─── Dataset

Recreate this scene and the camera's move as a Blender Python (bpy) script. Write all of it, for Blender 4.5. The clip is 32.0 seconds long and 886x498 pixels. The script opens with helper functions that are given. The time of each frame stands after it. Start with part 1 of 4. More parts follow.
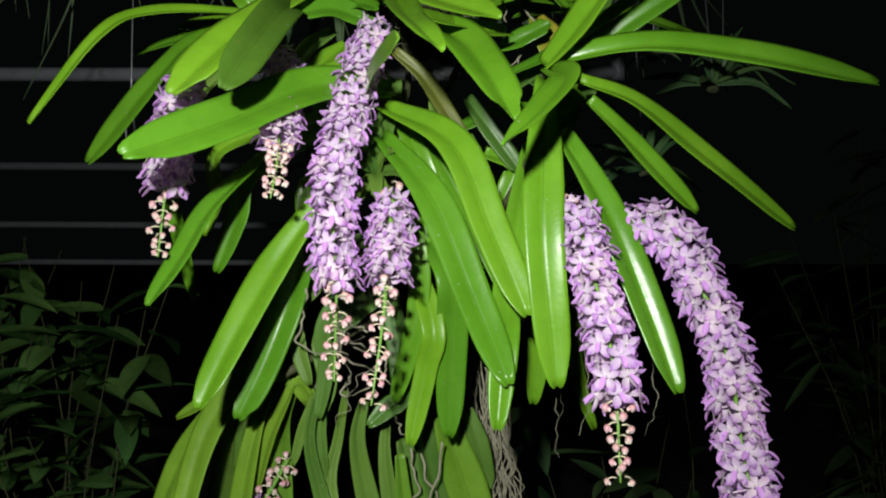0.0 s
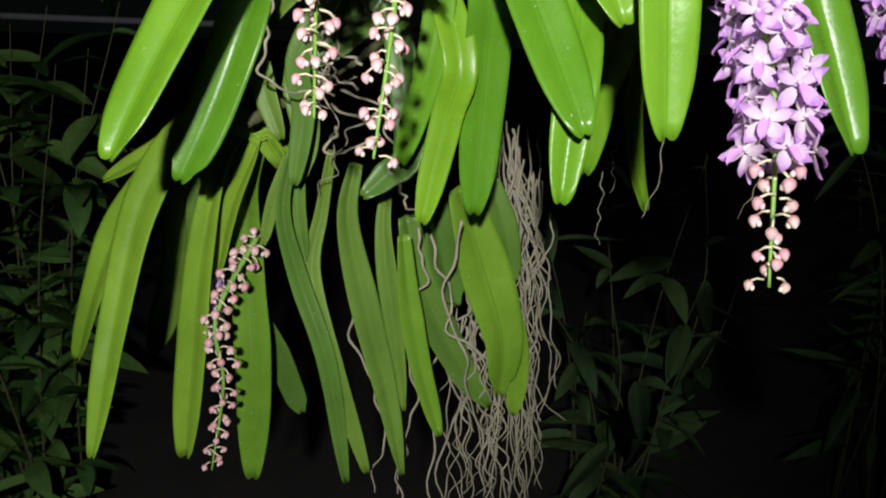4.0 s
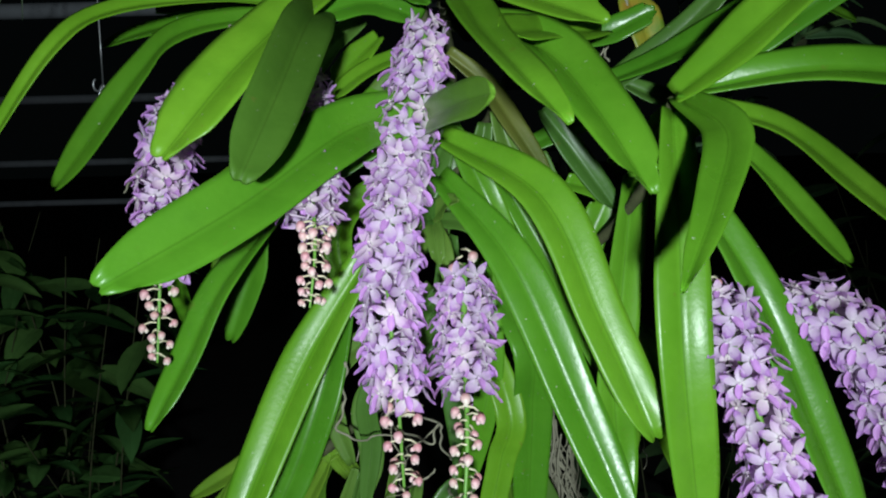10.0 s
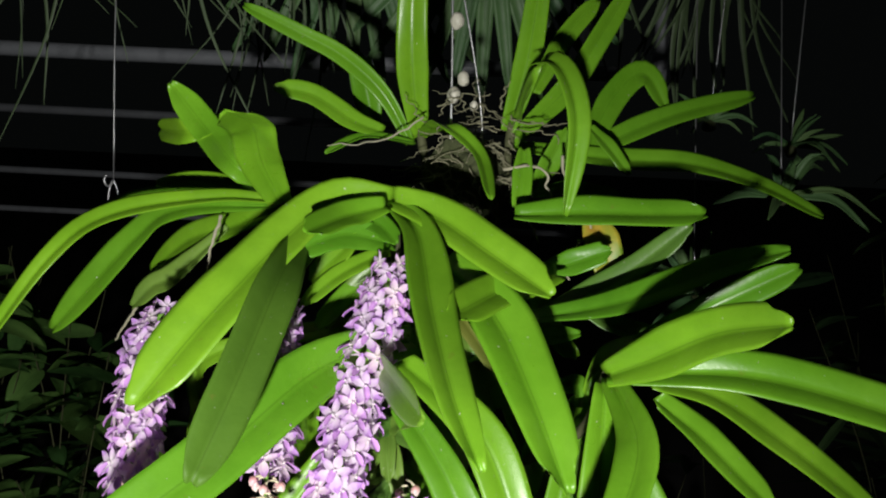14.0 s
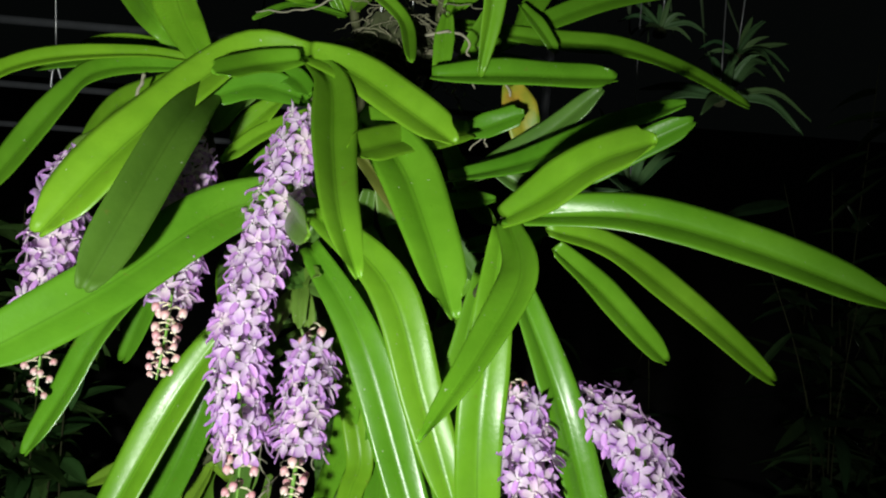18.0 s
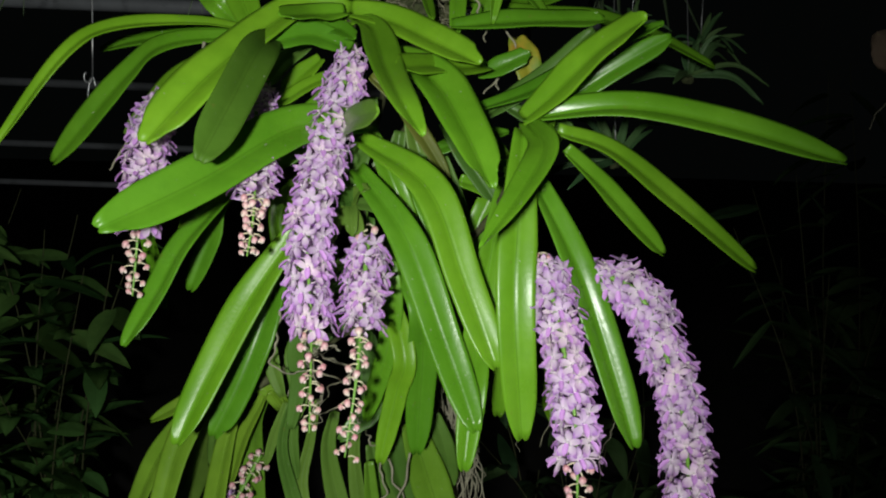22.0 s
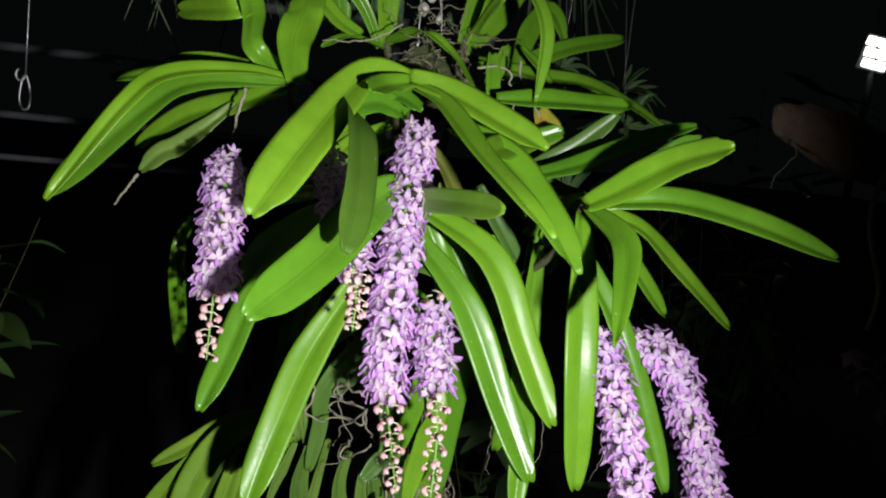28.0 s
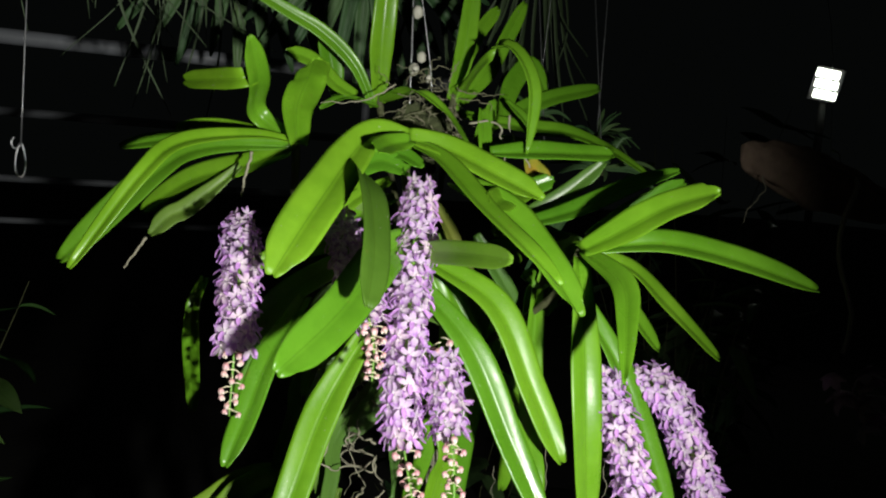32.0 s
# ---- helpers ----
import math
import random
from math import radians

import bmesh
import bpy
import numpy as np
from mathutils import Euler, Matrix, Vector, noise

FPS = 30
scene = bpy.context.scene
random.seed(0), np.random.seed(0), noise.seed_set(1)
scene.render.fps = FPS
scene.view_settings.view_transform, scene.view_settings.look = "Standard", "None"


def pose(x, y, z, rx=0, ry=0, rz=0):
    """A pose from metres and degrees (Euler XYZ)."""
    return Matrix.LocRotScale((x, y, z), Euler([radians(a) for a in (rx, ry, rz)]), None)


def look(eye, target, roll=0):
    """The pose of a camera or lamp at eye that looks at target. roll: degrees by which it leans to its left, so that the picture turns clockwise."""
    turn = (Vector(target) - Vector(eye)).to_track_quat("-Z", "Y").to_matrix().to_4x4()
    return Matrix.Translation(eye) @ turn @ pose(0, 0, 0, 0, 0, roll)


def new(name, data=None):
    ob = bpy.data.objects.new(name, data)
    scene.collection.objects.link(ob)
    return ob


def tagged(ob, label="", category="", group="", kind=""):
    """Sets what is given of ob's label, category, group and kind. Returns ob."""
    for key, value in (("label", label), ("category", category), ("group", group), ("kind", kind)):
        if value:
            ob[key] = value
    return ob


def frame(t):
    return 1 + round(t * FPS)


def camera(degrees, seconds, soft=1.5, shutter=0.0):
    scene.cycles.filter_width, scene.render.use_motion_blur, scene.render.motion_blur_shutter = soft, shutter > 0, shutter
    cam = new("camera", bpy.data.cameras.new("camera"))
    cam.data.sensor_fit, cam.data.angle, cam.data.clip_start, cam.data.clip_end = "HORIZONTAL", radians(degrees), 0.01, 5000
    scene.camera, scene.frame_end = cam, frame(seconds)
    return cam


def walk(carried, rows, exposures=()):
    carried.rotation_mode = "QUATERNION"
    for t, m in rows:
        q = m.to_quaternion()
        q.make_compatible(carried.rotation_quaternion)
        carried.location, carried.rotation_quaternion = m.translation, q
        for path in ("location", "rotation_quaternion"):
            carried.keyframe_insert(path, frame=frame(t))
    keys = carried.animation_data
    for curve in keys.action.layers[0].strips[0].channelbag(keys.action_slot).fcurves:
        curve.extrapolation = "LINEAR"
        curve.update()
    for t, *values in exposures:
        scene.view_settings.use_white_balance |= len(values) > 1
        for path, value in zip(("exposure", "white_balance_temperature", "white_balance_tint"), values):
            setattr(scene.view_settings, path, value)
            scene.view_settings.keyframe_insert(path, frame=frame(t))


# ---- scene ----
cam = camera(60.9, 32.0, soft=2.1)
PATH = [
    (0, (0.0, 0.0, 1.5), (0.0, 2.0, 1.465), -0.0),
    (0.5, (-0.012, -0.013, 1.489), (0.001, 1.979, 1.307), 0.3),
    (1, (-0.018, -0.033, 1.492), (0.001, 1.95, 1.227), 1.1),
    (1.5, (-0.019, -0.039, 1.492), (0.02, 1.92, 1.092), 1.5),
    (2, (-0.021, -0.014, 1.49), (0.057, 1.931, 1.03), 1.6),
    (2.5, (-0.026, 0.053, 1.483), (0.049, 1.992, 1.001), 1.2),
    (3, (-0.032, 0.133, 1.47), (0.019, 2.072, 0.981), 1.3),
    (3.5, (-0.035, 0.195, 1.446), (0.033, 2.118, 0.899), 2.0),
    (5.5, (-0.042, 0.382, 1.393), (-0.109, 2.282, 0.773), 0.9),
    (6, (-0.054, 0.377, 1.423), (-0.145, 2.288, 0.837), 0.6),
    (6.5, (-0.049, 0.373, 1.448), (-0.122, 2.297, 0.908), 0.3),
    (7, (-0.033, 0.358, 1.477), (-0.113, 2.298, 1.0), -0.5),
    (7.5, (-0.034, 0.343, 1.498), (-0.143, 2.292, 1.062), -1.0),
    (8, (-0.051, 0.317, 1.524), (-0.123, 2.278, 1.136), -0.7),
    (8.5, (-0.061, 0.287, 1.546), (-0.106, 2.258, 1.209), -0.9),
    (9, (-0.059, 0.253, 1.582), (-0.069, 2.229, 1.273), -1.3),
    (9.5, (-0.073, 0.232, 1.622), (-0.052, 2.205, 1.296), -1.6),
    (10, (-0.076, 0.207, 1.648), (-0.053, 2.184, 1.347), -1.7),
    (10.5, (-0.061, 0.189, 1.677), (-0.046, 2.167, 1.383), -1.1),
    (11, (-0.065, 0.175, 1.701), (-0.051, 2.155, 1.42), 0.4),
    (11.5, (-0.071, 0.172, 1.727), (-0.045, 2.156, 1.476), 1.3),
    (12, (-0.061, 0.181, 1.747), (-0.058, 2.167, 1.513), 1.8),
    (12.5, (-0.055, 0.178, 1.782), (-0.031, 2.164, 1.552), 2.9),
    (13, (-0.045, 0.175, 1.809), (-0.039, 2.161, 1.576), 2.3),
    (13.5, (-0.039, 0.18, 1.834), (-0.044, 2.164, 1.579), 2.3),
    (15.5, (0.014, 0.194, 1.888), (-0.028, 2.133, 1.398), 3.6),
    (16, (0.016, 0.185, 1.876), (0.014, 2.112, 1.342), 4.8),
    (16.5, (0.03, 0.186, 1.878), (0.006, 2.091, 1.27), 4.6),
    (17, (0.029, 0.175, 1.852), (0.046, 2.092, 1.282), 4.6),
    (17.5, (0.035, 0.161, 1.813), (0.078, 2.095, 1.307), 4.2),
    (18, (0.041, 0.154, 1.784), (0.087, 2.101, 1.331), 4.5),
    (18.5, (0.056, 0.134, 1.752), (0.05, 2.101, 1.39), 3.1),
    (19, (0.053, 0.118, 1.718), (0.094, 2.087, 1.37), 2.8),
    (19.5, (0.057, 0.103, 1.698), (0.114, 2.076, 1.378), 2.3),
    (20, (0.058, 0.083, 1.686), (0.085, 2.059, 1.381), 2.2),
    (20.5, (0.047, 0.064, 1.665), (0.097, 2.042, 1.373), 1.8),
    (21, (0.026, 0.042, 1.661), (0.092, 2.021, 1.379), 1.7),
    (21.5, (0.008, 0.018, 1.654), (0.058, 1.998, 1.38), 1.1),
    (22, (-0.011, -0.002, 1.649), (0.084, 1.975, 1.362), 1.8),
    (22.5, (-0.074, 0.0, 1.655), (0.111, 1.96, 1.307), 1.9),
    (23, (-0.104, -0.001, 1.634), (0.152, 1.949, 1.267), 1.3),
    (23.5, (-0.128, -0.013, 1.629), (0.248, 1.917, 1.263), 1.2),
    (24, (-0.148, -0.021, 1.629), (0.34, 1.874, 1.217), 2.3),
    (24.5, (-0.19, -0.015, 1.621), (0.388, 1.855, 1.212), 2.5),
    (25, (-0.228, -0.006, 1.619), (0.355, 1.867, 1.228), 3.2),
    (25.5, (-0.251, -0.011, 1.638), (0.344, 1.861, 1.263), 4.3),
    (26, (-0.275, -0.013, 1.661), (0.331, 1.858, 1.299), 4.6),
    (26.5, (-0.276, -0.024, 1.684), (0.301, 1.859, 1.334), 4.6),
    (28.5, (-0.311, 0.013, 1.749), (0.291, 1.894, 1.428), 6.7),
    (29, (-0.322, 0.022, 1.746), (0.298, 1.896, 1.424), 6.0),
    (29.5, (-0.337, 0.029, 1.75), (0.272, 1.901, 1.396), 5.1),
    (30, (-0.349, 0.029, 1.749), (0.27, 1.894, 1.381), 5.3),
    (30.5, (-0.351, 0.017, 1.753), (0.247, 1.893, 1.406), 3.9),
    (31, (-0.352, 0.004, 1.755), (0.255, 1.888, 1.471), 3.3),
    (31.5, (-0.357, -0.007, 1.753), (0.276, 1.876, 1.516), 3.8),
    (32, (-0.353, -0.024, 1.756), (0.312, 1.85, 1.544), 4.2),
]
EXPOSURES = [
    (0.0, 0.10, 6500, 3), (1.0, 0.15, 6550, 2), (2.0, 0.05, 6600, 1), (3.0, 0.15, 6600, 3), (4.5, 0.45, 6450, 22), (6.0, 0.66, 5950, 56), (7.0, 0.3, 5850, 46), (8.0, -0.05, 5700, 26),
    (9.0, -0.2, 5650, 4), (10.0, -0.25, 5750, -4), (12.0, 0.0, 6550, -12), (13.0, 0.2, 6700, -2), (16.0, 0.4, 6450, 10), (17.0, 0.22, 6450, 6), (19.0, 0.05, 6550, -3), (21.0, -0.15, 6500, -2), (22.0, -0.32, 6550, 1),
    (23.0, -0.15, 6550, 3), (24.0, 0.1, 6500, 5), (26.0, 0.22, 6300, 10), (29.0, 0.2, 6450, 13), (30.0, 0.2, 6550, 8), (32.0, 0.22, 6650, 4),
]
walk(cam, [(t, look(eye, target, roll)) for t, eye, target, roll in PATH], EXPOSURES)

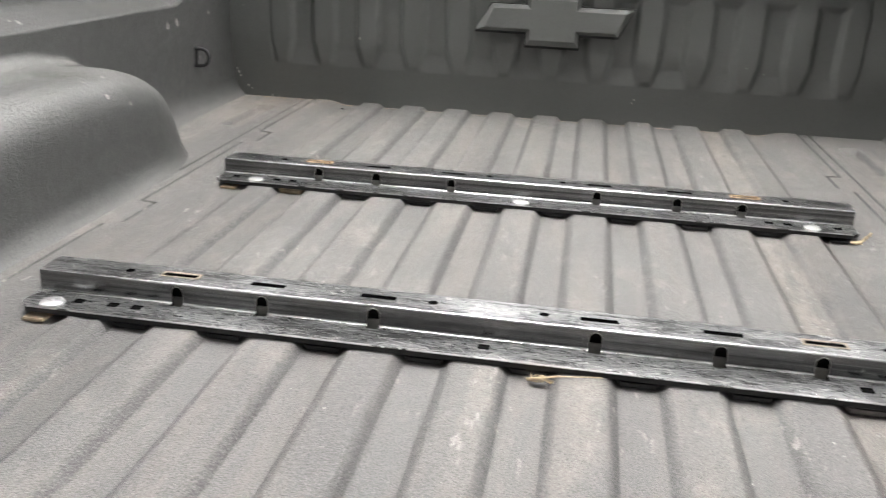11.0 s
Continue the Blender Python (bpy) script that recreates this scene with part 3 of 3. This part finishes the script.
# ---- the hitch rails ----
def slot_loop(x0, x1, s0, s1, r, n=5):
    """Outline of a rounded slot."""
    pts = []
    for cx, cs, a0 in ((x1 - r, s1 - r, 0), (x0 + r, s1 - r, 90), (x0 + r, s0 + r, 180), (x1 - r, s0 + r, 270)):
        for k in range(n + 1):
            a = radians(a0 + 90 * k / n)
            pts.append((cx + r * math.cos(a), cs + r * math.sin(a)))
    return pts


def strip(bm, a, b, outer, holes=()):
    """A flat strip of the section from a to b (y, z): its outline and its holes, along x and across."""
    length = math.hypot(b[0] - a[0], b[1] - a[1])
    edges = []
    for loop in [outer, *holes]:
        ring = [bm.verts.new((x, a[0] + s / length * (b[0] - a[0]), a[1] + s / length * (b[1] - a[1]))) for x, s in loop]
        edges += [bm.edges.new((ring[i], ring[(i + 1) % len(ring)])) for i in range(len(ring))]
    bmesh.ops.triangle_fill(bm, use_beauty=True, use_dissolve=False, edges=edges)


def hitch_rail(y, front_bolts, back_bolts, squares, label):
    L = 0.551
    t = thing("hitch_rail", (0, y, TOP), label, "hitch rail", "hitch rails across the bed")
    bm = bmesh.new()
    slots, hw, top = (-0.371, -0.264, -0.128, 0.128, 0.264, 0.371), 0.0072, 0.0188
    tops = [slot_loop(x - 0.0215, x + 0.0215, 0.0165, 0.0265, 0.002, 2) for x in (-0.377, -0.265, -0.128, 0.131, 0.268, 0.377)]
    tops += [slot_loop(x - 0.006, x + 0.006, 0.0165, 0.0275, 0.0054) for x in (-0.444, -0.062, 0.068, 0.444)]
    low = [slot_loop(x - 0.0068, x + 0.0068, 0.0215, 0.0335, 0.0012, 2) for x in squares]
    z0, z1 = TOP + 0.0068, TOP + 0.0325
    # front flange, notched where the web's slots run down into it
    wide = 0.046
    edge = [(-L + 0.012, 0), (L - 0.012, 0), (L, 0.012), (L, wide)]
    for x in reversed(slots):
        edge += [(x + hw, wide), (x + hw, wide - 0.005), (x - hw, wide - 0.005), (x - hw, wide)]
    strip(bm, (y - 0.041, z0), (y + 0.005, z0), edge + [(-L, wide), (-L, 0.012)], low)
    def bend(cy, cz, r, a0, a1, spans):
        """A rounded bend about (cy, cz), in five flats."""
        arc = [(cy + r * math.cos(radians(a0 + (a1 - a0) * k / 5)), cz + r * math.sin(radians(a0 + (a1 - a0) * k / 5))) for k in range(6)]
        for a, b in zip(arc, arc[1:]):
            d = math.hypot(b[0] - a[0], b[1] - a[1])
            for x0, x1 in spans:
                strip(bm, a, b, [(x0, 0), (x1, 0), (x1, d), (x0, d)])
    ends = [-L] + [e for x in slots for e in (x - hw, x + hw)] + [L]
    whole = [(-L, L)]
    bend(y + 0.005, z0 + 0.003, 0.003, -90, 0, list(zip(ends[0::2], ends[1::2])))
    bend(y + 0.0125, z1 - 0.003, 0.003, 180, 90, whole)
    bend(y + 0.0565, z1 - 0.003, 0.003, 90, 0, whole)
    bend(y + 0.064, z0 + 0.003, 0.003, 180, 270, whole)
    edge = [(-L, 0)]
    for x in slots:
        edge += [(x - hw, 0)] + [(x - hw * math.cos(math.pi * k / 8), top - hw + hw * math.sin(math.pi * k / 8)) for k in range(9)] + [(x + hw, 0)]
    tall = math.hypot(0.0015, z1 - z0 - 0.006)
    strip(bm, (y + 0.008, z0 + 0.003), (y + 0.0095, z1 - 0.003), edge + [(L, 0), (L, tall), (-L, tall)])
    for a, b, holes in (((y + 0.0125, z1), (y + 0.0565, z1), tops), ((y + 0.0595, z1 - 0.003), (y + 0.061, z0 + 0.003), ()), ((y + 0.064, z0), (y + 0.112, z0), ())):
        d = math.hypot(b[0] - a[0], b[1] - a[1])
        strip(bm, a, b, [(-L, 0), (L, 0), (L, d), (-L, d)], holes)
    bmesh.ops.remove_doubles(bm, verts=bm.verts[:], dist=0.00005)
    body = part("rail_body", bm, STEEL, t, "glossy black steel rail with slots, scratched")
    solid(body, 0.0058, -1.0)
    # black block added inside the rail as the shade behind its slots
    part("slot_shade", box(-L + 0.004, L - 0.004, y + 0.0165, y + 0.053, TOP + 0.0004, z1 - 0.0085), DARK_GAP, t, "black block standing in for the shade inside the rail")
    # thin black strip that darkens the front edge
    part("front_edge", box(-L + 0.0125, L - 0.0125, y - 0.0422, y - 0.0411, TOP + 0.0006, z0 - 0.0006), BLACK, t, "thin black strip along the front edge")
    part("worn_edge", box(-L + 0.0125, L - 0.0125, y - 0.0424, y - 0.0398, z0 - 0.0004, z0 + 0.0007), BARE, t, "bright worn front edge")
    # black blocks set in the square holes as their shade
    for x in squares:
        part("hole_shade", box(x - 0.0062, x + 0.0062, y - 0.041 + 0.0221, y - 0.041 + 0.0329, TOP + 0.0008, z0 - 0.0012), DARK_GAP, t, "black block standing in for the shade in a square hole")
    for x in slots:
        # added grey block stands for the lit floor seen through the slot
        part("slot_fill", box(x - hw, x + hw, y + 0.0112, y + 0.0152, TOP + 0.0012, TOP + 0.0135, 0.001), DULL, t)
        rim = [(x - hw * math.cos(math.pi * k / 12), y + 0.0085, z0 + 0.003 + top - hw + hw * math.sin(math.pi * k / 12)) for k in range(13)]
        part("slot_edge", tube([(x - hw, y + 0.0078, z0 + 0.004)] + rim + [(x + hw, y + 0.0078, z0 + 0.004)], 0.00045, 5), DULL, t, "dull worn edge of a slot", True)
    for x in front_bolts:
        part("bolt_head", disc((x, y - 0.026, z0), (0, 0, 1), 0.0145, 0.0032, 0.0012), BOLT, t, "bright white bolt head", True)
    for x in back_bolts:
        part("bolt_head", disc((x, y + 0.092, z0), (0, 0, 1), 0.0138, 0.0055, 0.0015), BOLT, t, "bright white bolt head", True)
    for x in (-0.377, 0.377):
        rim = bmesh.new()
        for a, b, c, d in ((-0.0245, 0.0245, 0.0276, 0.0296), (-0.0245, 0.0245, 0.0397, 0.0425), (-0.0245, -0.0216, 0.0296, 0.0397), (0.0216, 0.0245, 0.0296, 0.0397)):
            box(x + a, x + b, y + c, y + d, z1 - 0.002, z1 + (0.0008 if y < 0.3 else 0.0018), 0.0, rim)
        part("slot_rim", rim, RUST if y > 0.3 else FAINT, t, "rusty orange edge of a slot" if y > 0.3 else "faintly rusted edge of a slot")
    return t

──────

• Exercise instructions: Print, from the entries above, the line with "for key, value", the line with "scene.view_settings.keyframe_insert(path, frame=frame(t))" and all lines between them, exactly and with nothing else.

• Task answer:
    for key, value in (("label", label), ("category", category), ("group", group), ("kind", kind)):
        if value:
            ob[key] = value
    return ob


def frame(t):
    return 1 + round(t * FPS)


def camera(degrees, seconds, soft=1.5, shutter=0.0):
    scene.cycles.filter_width, scene.render.use_motion_blur, scene.render.motion_blur_shutter = soft, shutter > 0, shutter
    cam = new("camera", bpy.data.cameras.new("camera"))
    cam.data.sensor_fit, cam.data.angle, cam.data.clip_start, cam.data.clip_end = "HORIZONTAL", radians(degrees), 0.01, 5000
    scene.camera, scene.frame_end = cam, frame(seconds)
    return cam


def walk(carried, rows, exposures=()):
    carried.rotation_mode = "QUATERNION"
    for t, m in rows:
        q = m.to_quaternion()
        q.make_compatible(carried.rotation_quaternion)
        carried.location, carried.rotation_quaternion = m.translation, q
        for path in ("location", "rotation_quaternion"):
            carried.keyframe_insert(path, frame=frame(t))
    keys = carried.animation_data
    for curve in keys.action.layers[0].strips[0].channelbag(keys.action_slot).fcurves:
        curve.extrapolation = "LINEAR"
        curve.update()
    for t, *values in exposures:
        scene.view_settings.use_white_balance |= len(values) > 1
        for path, value in zip(("exposure", "white_balance_temperature", "white_balance_tint"), values):
            setattr(scene.view_settings, path, value)
            scene.view_settings.keyframe_insert(path, frame=frame(t))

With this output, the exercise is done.